My rating: 2 of 5 stars
Warning: contains spoilers.
Although this novel was praised by Alfred Bester as “one of the finest flashes of heat lightning to dazzle us this year,” that is, the year 1960, and John Clute, in the Encyclopedia of Science Fiction, called it “now widely regarded as an sf classic,” I respectfully disagree.
I think there was a great SF story in there trying to get out, but it stood as much chance as an escape from Alcatraz. The author also seemed to be trying to write a different story than the SF one, and he failed at that, too.
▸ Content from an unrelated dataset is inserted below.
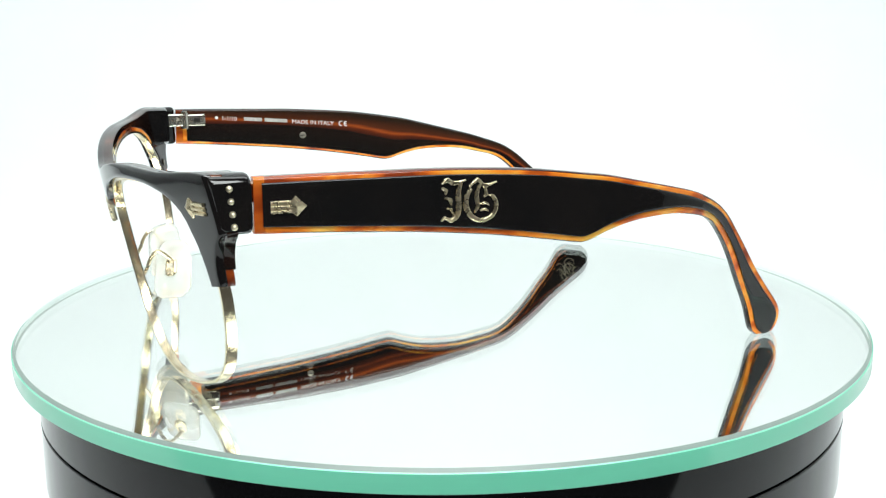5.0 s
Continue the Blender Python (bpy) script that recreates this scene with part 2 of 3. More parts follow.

Clute said the “perfectly competent surface narration deals with a hard-SF solution to the problem of an alien labyrinth, discovered on the Moon, which kills anyone who tries to pass through it.” Well, it aspired to being competent. Readers are shown some technology about the means to reach the Moon, or rather, the reader must wade through long monologues about the technology. This could have been a story with a lot of action. Instead it’s largely a collection of windy speeches: a lot of telling, not much showing.
In addition, the alien labyrinth on the Moon is a piece of nonsense once we get on the inside. Passing through it added no more meaning to the story than swimming through an alligator-filled moat. It’s a lost opportunity to create a transcendent story about an alien artifact that tells us something about our universe.
Clute also says, not unreasonably, that the means to get to the Moon, which involves creating two copies of a person, then killing one of them, “is a sustained rite de passage, a doppelgänger conundrum about the mind-body split, a death-pean.” Well, it aspired to being that, too. The idea isn’t really explored, however. Instead, various characters deliver long monologues about life, death, courage, and what it means to be a man (to be macho masculine, that is, not a human being).
“A man should fight, Hawks,” Barker said, his eyes distant. “A man should show he is never afraid to die. He should go into the midst of his enemies, singing his death song, and he should kill or be killed; he must never be afraid to die; he must never be afraid to meet the tests of his manhood. A man who turns his back — who lurks at the edge of the battle, and pushes others in to face his enemies –” Barker looked suddenly and obviously at Hawks. “That’s not a man. That’s some kind of crawling, wriggling thing.”
The reader will also find long, sometimes shouty, monologues in which men jostle over who is the sexually dominant alpha male. (What does this have to do with an alien artifact on the Moon?)
In addition, although Budrys gives us strong characterizations, those characters are deeply emotionally troubled, disturbingly self-destructive, and some of them might be sociopaths. They spend a lot of time (and speechifying) trying to hurt each other emotionally and sometimes physically in a vicious psychodrama that is a pointless sideshow to the actual SF story. Edward Albee could have written it, and probably less tediously.
Carl Sagan, in a 1978 article for the New York Times, called Rogue Moon one of the “rare few science fiction novels [that] combine a standard science fiction theme with a deep human sensitivity.” He seems to have read it as a boy, and I think children have such an intense, sensible hunger for big ideas with that they can be willing to overlook big ideas that are poorly presented. An adult might think otherwise: this is a could-have-been-good SF story that gets obscured by a different story, and both are badly told.